** START Material **
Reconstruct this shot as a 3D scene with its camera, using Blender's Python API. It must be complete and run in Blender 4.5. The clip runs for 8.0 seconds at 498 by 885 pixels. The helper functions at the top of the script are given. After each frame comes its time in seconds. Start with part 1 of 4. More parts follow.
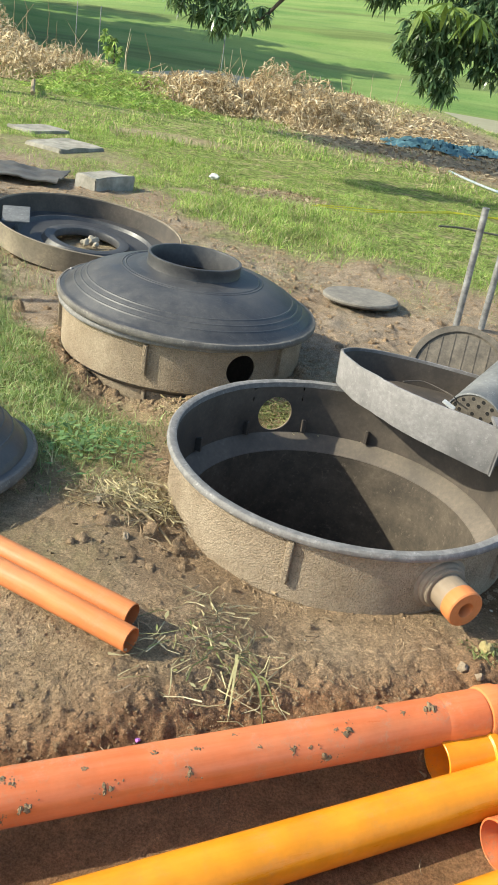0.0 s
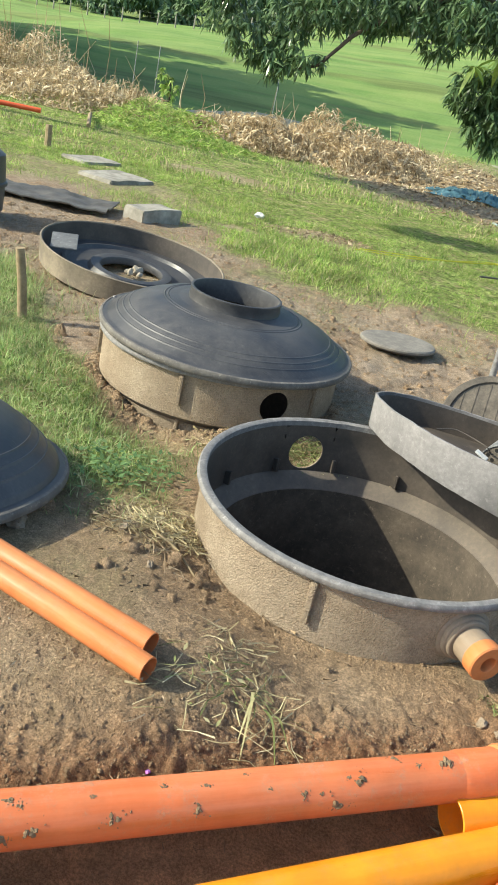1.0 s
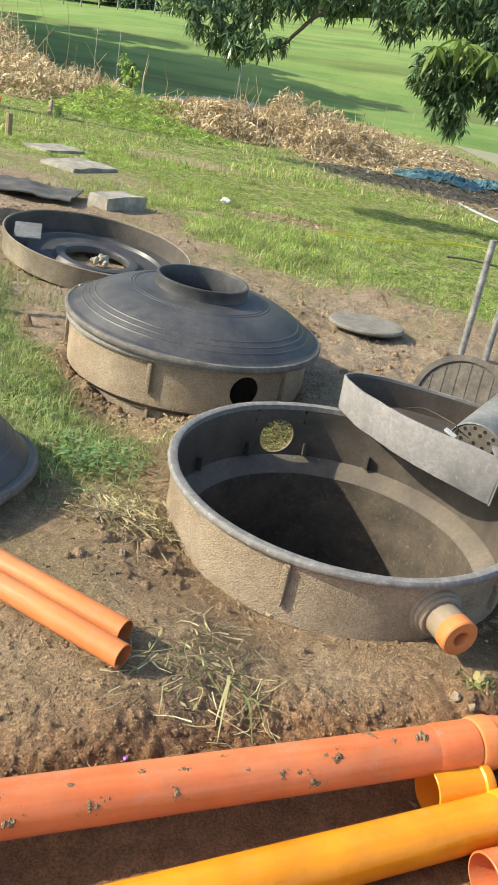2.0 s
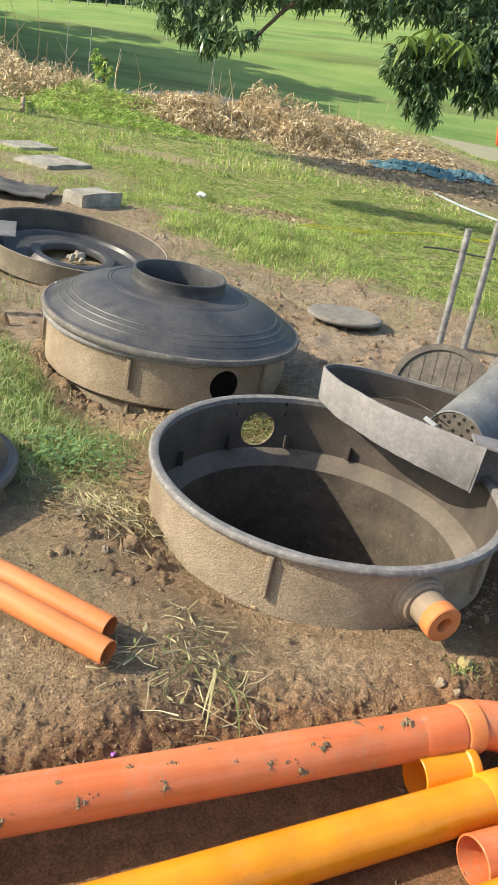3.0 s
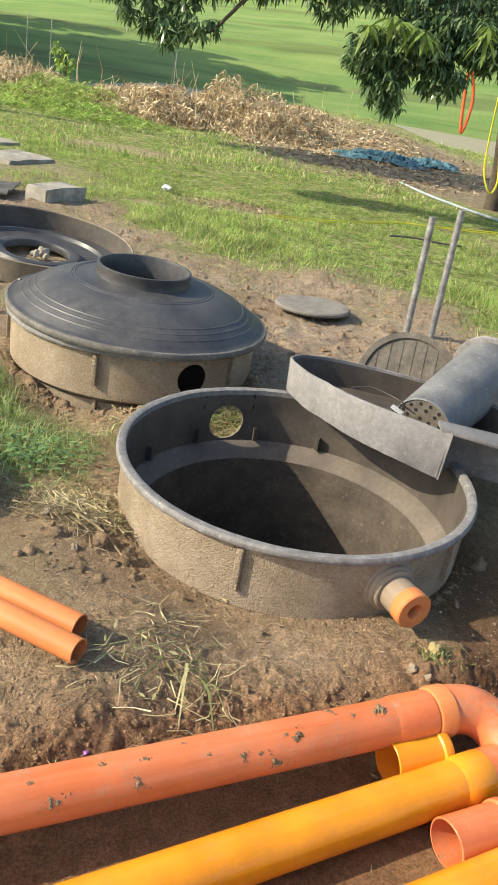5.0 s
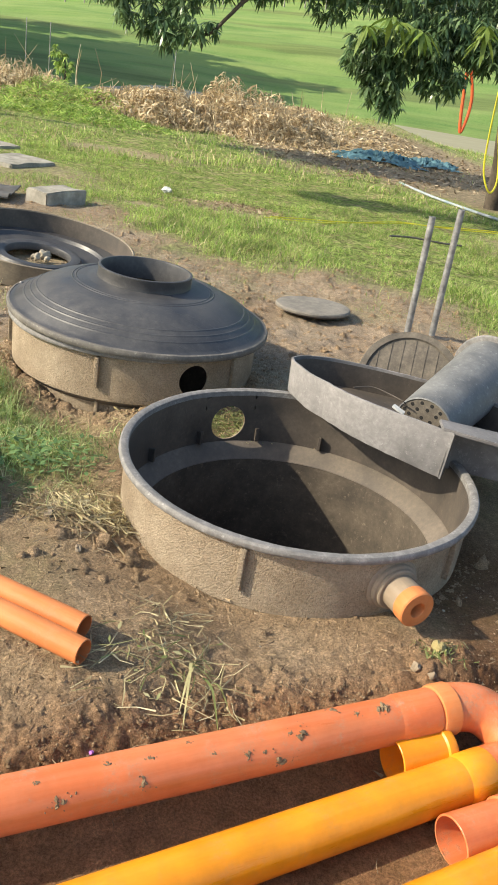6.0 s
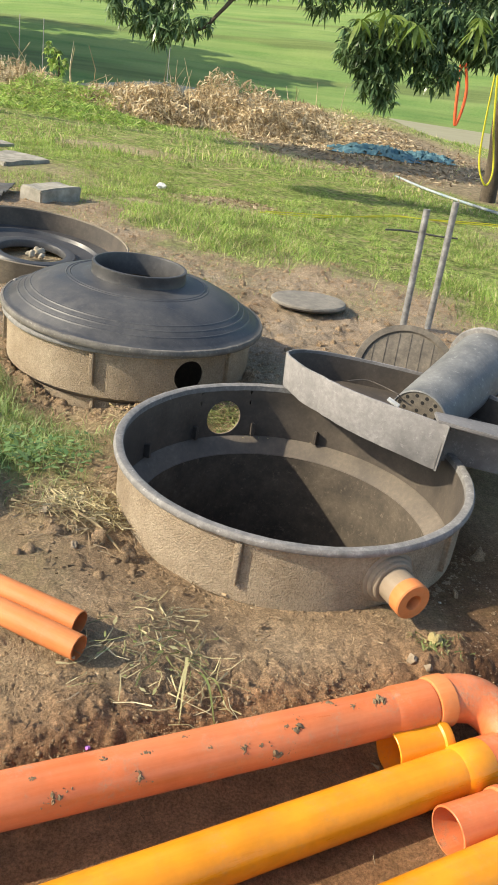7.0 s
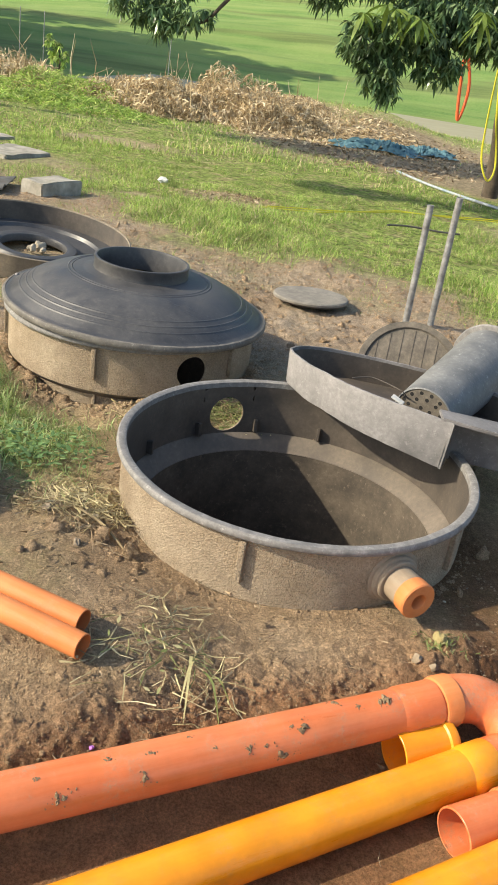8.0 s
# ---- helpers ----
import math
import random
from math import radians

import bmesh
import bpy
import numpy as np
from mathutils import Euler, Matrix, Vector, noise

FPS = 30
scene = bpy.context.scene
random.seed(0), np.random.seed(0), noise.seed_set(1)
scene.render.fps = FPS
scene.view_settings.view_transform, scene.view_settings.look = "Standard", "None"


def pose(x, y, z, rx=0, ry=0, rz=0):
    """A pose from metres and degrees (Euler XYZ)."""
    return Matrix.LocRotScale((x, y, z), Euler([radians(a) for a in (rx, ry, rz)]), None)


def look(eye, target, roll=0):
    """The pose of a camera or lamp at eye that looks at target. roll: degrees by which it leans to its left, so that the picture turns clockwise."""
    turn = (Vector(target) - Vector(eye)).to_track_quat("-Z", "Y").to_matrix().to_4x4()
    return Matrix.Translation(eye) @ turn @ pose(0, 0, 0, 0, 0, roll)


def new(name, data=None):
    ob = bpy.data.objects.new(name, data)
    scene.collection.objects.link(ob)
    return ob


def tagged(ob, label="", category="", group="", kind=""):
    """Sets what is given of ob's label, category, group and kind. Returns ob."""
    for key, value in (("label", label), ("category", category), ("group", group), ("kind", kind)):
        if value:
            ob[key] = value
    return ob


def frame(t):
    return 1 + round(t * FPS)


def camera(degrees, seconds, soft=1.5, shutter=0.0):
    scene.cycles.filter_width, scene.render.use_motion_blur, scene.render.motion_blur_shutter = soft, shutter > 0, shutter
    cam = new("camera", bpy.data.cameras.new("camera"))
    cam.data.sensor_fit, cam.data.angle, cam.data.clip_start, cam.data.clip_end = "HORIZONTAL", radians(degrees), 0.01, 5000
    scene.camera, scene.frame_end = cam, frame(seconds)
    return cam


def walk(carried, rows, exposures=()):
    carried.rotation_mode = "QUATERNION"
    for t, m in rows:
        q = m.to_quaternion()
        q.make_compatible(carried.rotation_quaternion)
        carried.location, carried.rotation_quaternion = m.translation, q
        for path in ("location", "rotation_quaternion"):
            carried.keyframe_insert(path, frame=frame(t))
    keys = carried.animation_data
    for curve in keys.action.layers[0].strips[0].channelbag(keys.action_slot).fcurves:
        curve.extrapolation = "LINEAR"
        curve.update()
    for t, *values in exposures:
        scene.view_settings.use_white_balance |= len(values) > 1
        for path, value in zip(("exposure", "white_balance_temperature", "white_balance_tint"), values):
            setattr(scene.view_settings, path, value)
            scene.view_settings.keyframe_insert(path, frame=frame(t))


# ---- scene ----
** END Material **
◆ Stated exercise
Restate the full listing verbatim and drop every picture.

◆ Solution
Reconstruct this shot as a 3D scene with its camera, using Blender's Python API. It must be complete and run in Blender 4.5. The clip runs for 8.0 seconds at 498 by 885 pixels. The helper functions at the top of the script are given. After each frame comes its time in seconds. Start with part 1 of 4. More parts follow.
0.0 s
1.0 s
2.0 s
3.0 s
5.0 s
6.0 s
7.0 s
8.0 s
# ---- helpers ----
import math
import random
from math import radians

import bmesh
import bpy
import numpy as np
from mathutils import Euler, Matrix, Vector, noise

FPS = 30
scene = bpy.context.scene
random.seed(0), np.random.seed(0), noise.seed_set(1)
scene.render.fps = FPS
scene.view_settings.view_transform, scene.view_settings.look = "Standard", "None"


def pose(x, y, z, rx=0, ry=0, rz=0):
    """A pose from metres and degrees (Euler XYZ)."""
    return Matrix.LocRotScale((x, y, z), Euler([radians(a) for a in (rx, ry, rz)]), None)


def look(eye, target, roll=0):
    """The pose of a camera or lamp at eye that looks at target. roll: degrees by which it leans to its left, so that the picture turns clockwise."""
    turn = (Vector(target) - Vector(eye)).to_track_quat("-Z", "Y").to_matrix().to_4x4()
    return Matrix.Translation(eye) @ turn @ pose(0, 0, 0, 0, 0, roll)


def new(name, data=None):
    ob = bpy.data.objects.new(name, data)
    scene.collection.objects.link(ob)
    return ob


def tagged(ob, label="", category="", group="", kind=""):
    """Sets what is given of ob's label, category, group and kind. Returns ob."""
    for key, value in (("label", label), ("category", category), ("group", group), ("kind", kind)):
        if value:
            ob[key] = value
    return ob


def frame(t):
    return 1 + round(t * FPS)


def camera(degrees, seconds, soft=1.5, shutter=0.0):
    scene.cycles.filter_width, scene.render.use_motion_blur, scene.render.motion_blur_shutter = soft, shutter > 0, shutter
    cam = new("camera", bpy.data.cameras.new("camera"))
    cam.data.sensor_fit, cam.data.angle, cam.data.clip_start, cam.data.clip_end = "HORIZONTAL", radians(degrees), 0.01, 5000
    scene.camera, scene.frame_end = cam, frame(seconds)
    return cam


def walk(carried, rows, exposures=()):
    carried.rotation_mode = "QUATERNION"
    for t, m in rows:
        q = m.to_quaternion()
        q.make_compatible(carried.rotation_quaternion)
        carried.location, carried.rotation_quaternion = m.translation, q
        for path in ("location", "rotation_quaternion"):
            carried.keyframe_insert(path, frame=frame(t))
    keys = carried.animation_data
    for curve in keys.action.layers[0].strips[0].channelbag(keys.action_slot).fcurves:
        curve.extrapolation = "LINEAR"
        curve.update()
    for t, *values in exposures:
        scene.view_settings.use_white_balance |= len(values) > 1
        for path, value in zip(("exposure", "white_balance_temperature", "white_balance_tint"), values):
            setattr(scene.view_settings, path, value)
            scene.view_settings.keyframe_insert(path, frame=frame(t))


# ---- scene ----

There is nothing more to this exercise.